恋愛に何かが足りないとは、それはずばり運命

いい人間というのはたくさんいる。俺が出会った人間も、大抵はいい人だ。みんなあの人はいい、という。いい人だね、いい人だ、という。殆どの人がいい人なのだから、いい人同士がさっさと巡り合って、結婚するはずなのに、いつもそうはならない。


いい人同士なら結婚すればいいのに、「うーん、なんかね」という。「なんか」が引っかかるらしい。


「なんか」とは何だろう。顔。性格。男らしさ。お金。愛情。直感。身体。人間力。パワー。


結婚までの及第点となり得るまでの「いい」はなかなかに難しい。

 


誰もが真剣に恋をしたくて、頭を抱えている。一人一人を解剖してみると、たしかに悪い人間でもない。こんな、誰でもできるくだらない仕事を毎朝早起きしてがんばっている。上司からも、普通に伝えてくれればいいはずの要件を、わざわざきつくいわれて、無意味に苦しんだり、周りから浮かないように愛想笑いしている。家に帰って、親に小言いわれて腹が立っても、親に言い返すのは違うと思って言い返さない。ついテレビを見すぎて時間を無駄にしてしまったことを反省したり、自分とした約束を守って、毎日の生活を真面目に生きている人がいる。そんな人でも恋ができないのは、なんて残念だろう。

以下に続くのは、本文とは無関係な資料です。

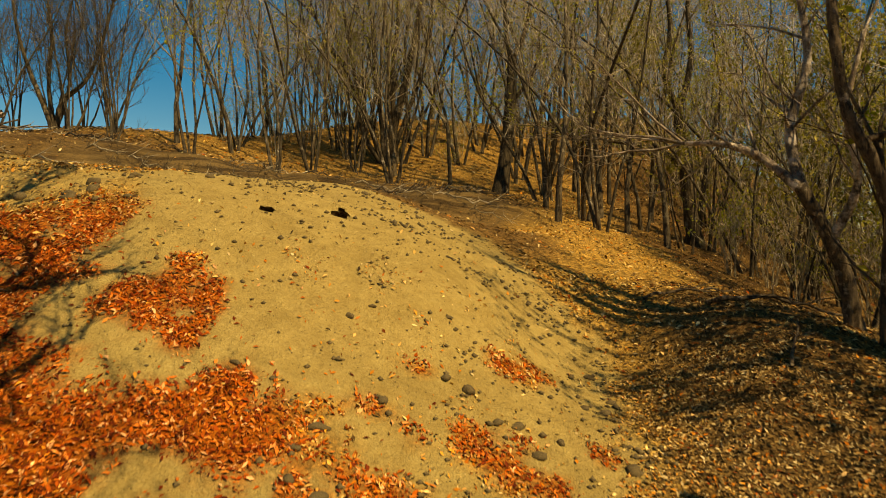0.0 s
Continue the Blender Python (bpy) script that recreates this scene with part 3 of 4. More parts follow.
limb_tree("tree", -5.25, 0.7, [(0.19, 0.16, [(0, 0, 0), (0.02, 0, 0.87), (0.07, 0, 2.01)]),
    (0.12, 0.05, [(0.06, 0, 1.96), (-0.33, 0.2, 2.72), (-1, 0.5, 3.42), (-1.8, 0.7, 4), (-2.75, 1, 4.74)]),
    (0.12, 0.06, [(0.07, 0, 1.96), (0.1, -0.3, 2.86), (0.29, -0.4, 3.79), (0.26, -0.5, 4.7)]),
    (0.1, 0.05, [(0.1, 0, 1.96), (0.25, 0.4, 2.83), (0.5, 0.6, 3.51), (0.61, 0.8, 4.44)]),
    (0.06, 0.02, [(0.27, 0, 2.45), (0.83, 0.1, 3.03), (1.45, 0.2, 3.5), (2.31, 0.3, 3.72), (3.45, 0.5, 3.91)]),
    (0.05, 0.02, [(-0.06, 0.2, 2.33), (-1.12, 1, 2.87), (-2.09, 1.4, 3.21), (-3.32, 2, 3.44)]),
    (0.14, 0.05, [(0.1, 0, 1.95), (0.9, 0.2, 2.65), (1.71, 0.46, 3.32), (2.39, 1.85, 4.37), (3.16, 2.31, 4.77), (3.95, 2.62, 5.1)]),
    (0.075, 0.035, [(2.3, 1.7, 4.25), (2.36, 2.92, 4.99), (2.94, 3.94, 5.78), (3.3, 4.23, 6.1)]), (0.07, 0.03, [(1.9, 0.9, 3.65), (1.88, 2.43, 4.7), (1.77, 3.29, 5.29), (1.76, 3.81, 5.61)]),
    (0.09, 0.045, [(1.71, 0.46, 3.32), (2.7, 0.65, 3.8), (3.54, 0.8, 4.17), (4.25, 1.25, 4.45)]), (0.09, 0.05, [(0.1, 0, 1.95), (1.3, -0.2, 2.75), (2.52, -0.28, 3.28), (3.49, 0.01, 3.62), (4.02, 0.17, 3.8)]),
    (0.04, 0.02, [(3.49, 0.01, 3.62), (4.18, 0.48, 3.96), (4.8, 0.8, 4.1)]),
    (0.03, 0.01, [(0.9, 0.1, 2.5), (1.7, 0.0, 2.72), (2.5, 0.1, 2.8), (3.2, 0.2, 2.72)]), (0.028, 0.01, [(0.5, -0.1, 2.3), (1.2, -0.5, 2.75), (2.0, -0.7, 3.0), (2.9, -0.7, 3.05)]), (0.025, 0.01, [(-0.2, 0, 2.6), (0.4, -0.4, 3.2), (1.3, -0.5, 3.45), (2.2, -0.3, 3.5)]),
    (0.028, 0.012, [(0.44, 0.10, 2.39), (0.87, 0.20, 2.57), (1.15, 0.30, 2.64), (1.86, 0.35, 2.67), (2.41, 0.40, 2.71), (2.81, 0.40, 2.69)]),
    (0.025, 0.01, [(0.86, -0.10, 2.55), (1.45, -0.20, 2.68), (1.77, -0.20, 2.69), (2.24, -0.20, 2.72), (2.62, -0.10, 2.71), (2.96, 0.00, 2.66)]),
    (0.02, 0.01, [(0.87, 0.20, 2.92), (1.21, 0.20, 2.76), (1.52, 0.25, 2.64), (1.77, 0.30, 2.62)]),
    (0.02, 0.01, [(1.43, 0.40, 3.22), (2.01, 0.40, 2.98), (2.54, 0.50, 2.96), (3.27, 0.60, 2.73)]),
    (0.018, 0.008, [(1.77, -0.20, 2.69), (2.27, -0.25, 2.81), (2.76, -0.30, 2.83), (3.23, -0.30, 2.76)])],
    foot_z=1.38, twig=1.6, leafy=0, crown=1.05, depth=3, twig_bark=BARK_PALE, label="stout spreading tree with bare branching crown on the slope", category="tree")
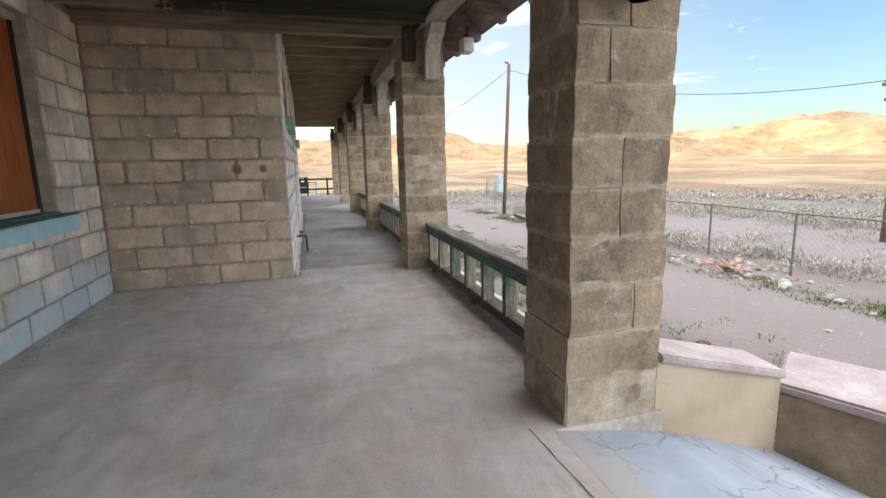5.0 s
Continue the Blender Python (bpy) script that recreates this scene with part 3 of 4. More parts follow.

職場でも、35歳の独身女性がいるが、いつも疲れた顔をしている。機械的に毎日を繰り返して、痛みを伴わないので死ねるものなら死にたいという顔をしている。本当につまらなそうな顔をしている。休憩室で不味そうにタバコを吸っている。一体誰がこの子を好きになるんだろう? と思ってしまう。俺が代わりに結婚してあげなければいけないような気がしないでもない。この人は一体、まず、どうすればいいのか。


とりあえず、出会い系をやったらいい。


出会い系で80人くらい会って思ったことは、とにかくメッセージを送ればいい、ということだ。機械的にただ送る。そこに嬉しいとか楽しいとか気持ちがあってもなくともいい。ただ送る。そして会う。デートする。セックスする。その後色々考えればいい、という結論に達した。


メッセージは何を送ればいいか、デートはどこにいくべきか。何回目のデートでセックスすればいいか。とか、たしかにやることや、考えることはいっぱいある。そして、そのやることも、考えることも、大体がうまくいかない。

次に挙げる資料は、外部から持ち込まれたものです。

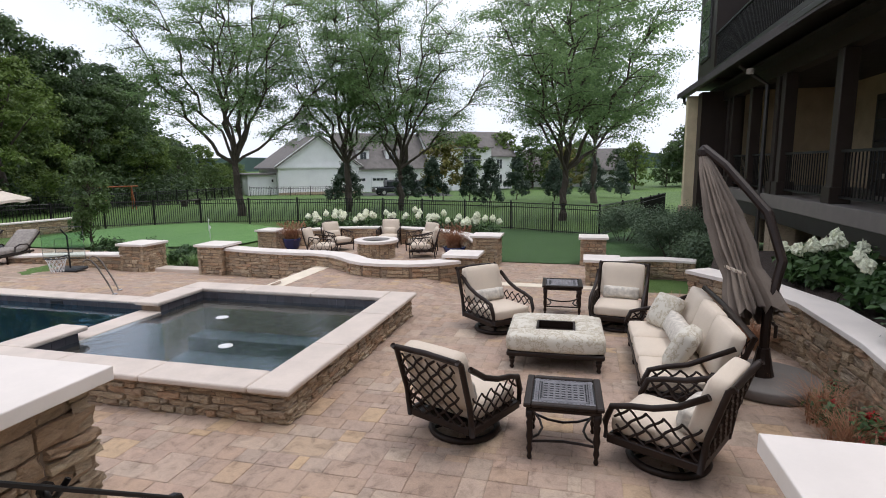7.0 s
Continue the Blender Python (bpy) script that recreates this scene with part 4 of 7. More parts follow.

俺はやはり、人間というものをテクニックでどうこう捌けるものではないと思っている。ダメなときはダメで、上手くいくときは上手くいく。そういうもんだと思っている。明らかに恋愛テクニック本や、自分が編み出したマニュアルに反した行動でも、上手くいくときがある。


一つ肝心なことをいえるとしたら、腐らないことだと思う。少し振られたくらいで、自分は一生恋愛できないんだ。劣性遺伝子なのだ。異性としての魅力が欠けるのだ。お父さんの精子が薄かったんだ。お父さんがお酒呑んでセックスしたときに生まれた、と嘆いてしまい、行動しなくなってしまうことはよくない。


量をたくさんこなせば、うまくいくときがある。


トルストイは「人間の仕事はただキラキラしてさえすればいい」といったが、俺はこの名言が大好きだ。


心を発光させてキラキラできるように、朝起きて祈ったり、心をいつも曇らないように掃除をする。そんな精神操作だけを、人間はやってればいい。


やっていれば、どんどん心が綺麗になってきて、わくわくしてくる。


そんな心で出会い系に挑んでいて、全ての女が俺を好きになるだろうと思って出会い系をやっている。それでも、上手くいかないことが大半だ。だが、修行をしていれば、へこたれなくなる。自分の心がキラキラしてさえいれば、そんなことに動じなくなる。人生の問題の全てに動じなくなる。


「なんか」足りないというが、「なんか」とは、ずばり運命だと思う。


運命ばかりは、相対性だ。たくさん出会って、その中の誰かと巡り合うまで辛抱しなければならない。


いつも自分がキラキラしていて、人生を好きなように散歩していれば、運命を引き寄せることができると信じている。